The prediction market is slightly different: Here we are assuming someone else has a better model than we do and is willing to bet money on it. This is indeed a case where we use probabilities in a model we don’t know. Still, someone else does and our probabilities won’t be any more correct than that model.
Bottom line: All examples of probabilities being really useful are also examples of (at least implicitly) established models. And then the usefulness extends exactly as far as the modeling assumptions.
VII
Scott actually came up with this in a context: estimating the probability of Yudkowskyan eschatology.
Personally, I find this a lot less interesting than the part about probabilities without models. But still I’ll comment on it very briefly: I think in that context probability talk is a distraction from the real question. The real question is if we should worry about those future scenarios or not.
It can be clouded in discussions about whole categories of models. For example, I would be inclined to reason about Yudkowsky the way Scott reasons about Jesus: There are 7.3 billion people in the world and world-saving-wise most of them don’t seem to be at a disadvantage compared to Eliezer. So models assigning chances much above \(\small 1.3\times 10^{-10} \) are implausible.
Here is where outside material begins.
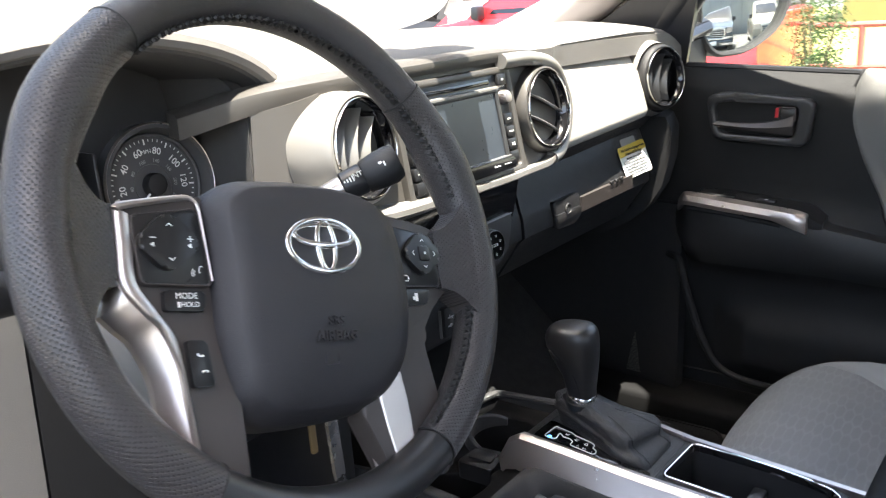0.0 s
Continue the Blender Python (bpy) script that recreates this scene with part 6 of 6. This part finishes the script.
def build_outside():
    g = grid(lambda u, v: (-400 + 800 * u, -400 + 800 * v, GROUND), 8, 8)
    plain("ground", g, asphalt, "pale sunlit asphalt of a car lot", "ground")
    lawn = grid(lambda u, v: (9.4 + 30 * u, -14 + 60 * v, GROUND + 0.02 + 0.03 * noise.noise((u * 60, v * 90, 0))), 60, 60)
    plain("lawn", lawn, grass, "bright sunlit grass strip", "grass")
    m = park(8.25, 4.55, 0)
    c = build_car("parked_car", red_paint, m, "red parked pickup with a cream step bar", 1.0, True)
    part("step_bar", rbox(-1.02, -0.90, -2.30, 2.30, 0.20, 0.36, 0.05), sand_paint, c, "cream painted step bar", m=m)
    part("chassis", rbox(-0.80, 0.80, -2.35, 2.35, 0.16, 0.46, 0.03), void_black, c, m=m)
    build_car("parked_car", red_paint, park(12.5, 13.0, 60), "red parked car farther off", 0.95)
    build_car("parked_truck", grey_paint, park(3.5, -12.2, 16), "dark grey parked pickup facing the camera", 1.02, True)
    build_car("parked_truck", sand_paint, park(0.7, -13.2, 16), "sand-coloured parked pickup beside it", 1.02, True)
    build_car("parked_truck", sand_paint, park(6.4, -11.8, 16), "sand-coloured parked pickup in the row", 1.02, True)
    # own bonnet
    h = thing("bonnet", (0, 1.4, 0.5), "white painted bonnet before the windscreen", "bonnet")
    part("skin", grid(lambda u, v: (-0.80 + 1.60 * u, 0.64 + 1.25 * v, 0.70 + 0.05 * math.sin(math.pi * u) - 0.12 * v ** 2), 20, 20, thick=(0, 0, -0.04)), white_paint, h)
    part("scuttle", rbox(-0.78, 0.78, 0.56, 0.66, 0.66, 0.71, 0.01), smooth_black, h)
    part("wing", rbox(-0.92, -0.78, 0.45, 1.9, 0.2, 0.68, 0.05), white_paint, h)
    part("wing", rbox(0.78, 0.92, 0.45, 1.9, 0.2, 0.68, 0.05), white_paint, h)
    # rail fence on the grass edge
    f = thing("rail_fence", (9.7, 1.7, GROUND), "red painted pipe rail fence", "fence")
    for z in (0.40, 0.86):
        part("rail", sweep([(9.7, y, GROUND + z) for y in (-3.1, 0, 8, 16)], 0.035, 8), rail_red, f)
    for k in range(8):
        y = -3.08 + 2.4 * k
        part("post", sweep([(9.7, y, GROUND), (9.7, y, GROUND + 0.86)], 0.035, 8), rail_red, f)
    # buildings
    b = thing("building", (27, 0, GROUND), "tan rendered building beyond the grass", "building")
    part("wall", rbox(26.0, 36, -7.0, 5.8, GROUND, 8.5, 0.02), render_wall, b)
    part("roof", rbox(25.8, 36.2, -7.2, 6.0, 8.5, 8.7, 0.03), shed_metal, b)
    s = thing("shed", (0, -20, GROUND), "long grey metal shed behind the parked trucks", "building")
    part("wall", rbox(-14, 18, -28.5, -22.5, GROUND, 3.6, 0.02), shed_metal, s)
    for k in range(26):
        part("rib", rbox(-14 + 1.24 * k, -13.9 + 1.24 * k, -22.52, -22.44, GROUND, 3.6, 0), print_grey, s)
    part("roof", rbox(-14.3, 18.3, -28.6, -22.1, 3.6, 3.8, 0.03), shed_metal, s)


def build_bush(x, y, size, seed, label, tall=1.0, leaf=1.0, leaves=2600):
    rnd = random.Random(seed)
    b = thing("bush", (x, y, GROUND), label, "bush", "bushes")
    base = Vector((x, y, GROUND))
    tips = []
    for k in range(7):
        a = rnd.uniform(0, 6.28)
        p = [base]
        for i in range(4):
            p.append(p[-1] + Vector((math.cos(a) * 0.12 * size * rnd.uniform(0.4, 1.2), math.sin(a) * 0.12 * size * rnd.uniform(0.4, 1.2), 0.34 * size * tall * rnd.uniform(0.7, 1.2))))
        part("stem", sweep(p, [0.03 * size, 0.024 * size, 0.018 * size, 0.012 * size, 0.006 * size], 6), bark, b)
        tips += p[1:]
    verts, faces = [], []
    for k in range(leaves):
        t = rnd.choice(tips)
        c = t + Vector((rnd.gauss(0, 0.17), rnd.gauss(0, 0.17), rnd.gauss(0.04, 0.15))) * size
        d = Vector((rnd.gauss(0, 1), rnd.gauss(0, 1), rnd.gauss(0, 0.8))).normalized()
        e = d.cross(Vector((rnd.gauss(0, 1), rnd.gauss(0, 1), rnd.gauss(0, 1)))).normalized()
        l, w = 0.075 * size * leaf * rnd.uniform(0.6, 1.2), 0.028 * size * leaf * rnd.uniform(0.7, 1.2)
        i = len(verts)
        verts += [c - d * l, c + e * w, c + d * l, c - e * w]
        faces += [(i, i + 1, i + 2), (i, i + 2, i + 3)]
    me = bpy.data.meshes.new("foliage")
    me.from_pydata(verts, [], faces)
    me.materials.append(leaf_green)
    ob = settle(new("foliage", me), b)
    tagged(ob, kind="stuff")


build_outside()
build_bush(7.0, 1.50, 0.40, 3, "leafy green bush beside the red pickup", 2.6, 0.62, 5200)
build_bush(12.0, 3.3, 1.3, 7, "green hedge shrub on the grass", 0.9, 0.45, 6000)
build_bush(11.0, 6.5, 1.5, 5, "broad green bush on the grass", 1.0, 0.5, 6000)
build_bush(10.5, -4.5, 1.6, 9, "round green bush on the grass", 1.0, 0.5, 6000)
Scott would probably reply that Eliezer is more likely to save the world than other people, and that could lead to a very long argument if either of us had the time and nerve to follow it through.
But notice that that argument wouldn’t be about probabilities at all. The arguments would be about what kind of scenarios should be considered and compared with what, and the potential conclusions would be about what we should do with our money. Also, probabilities wouldn’t help with accuracy checking or comparing us, because we’re talking about a one-time event. There is nothing the number would add except an illusion of doing math.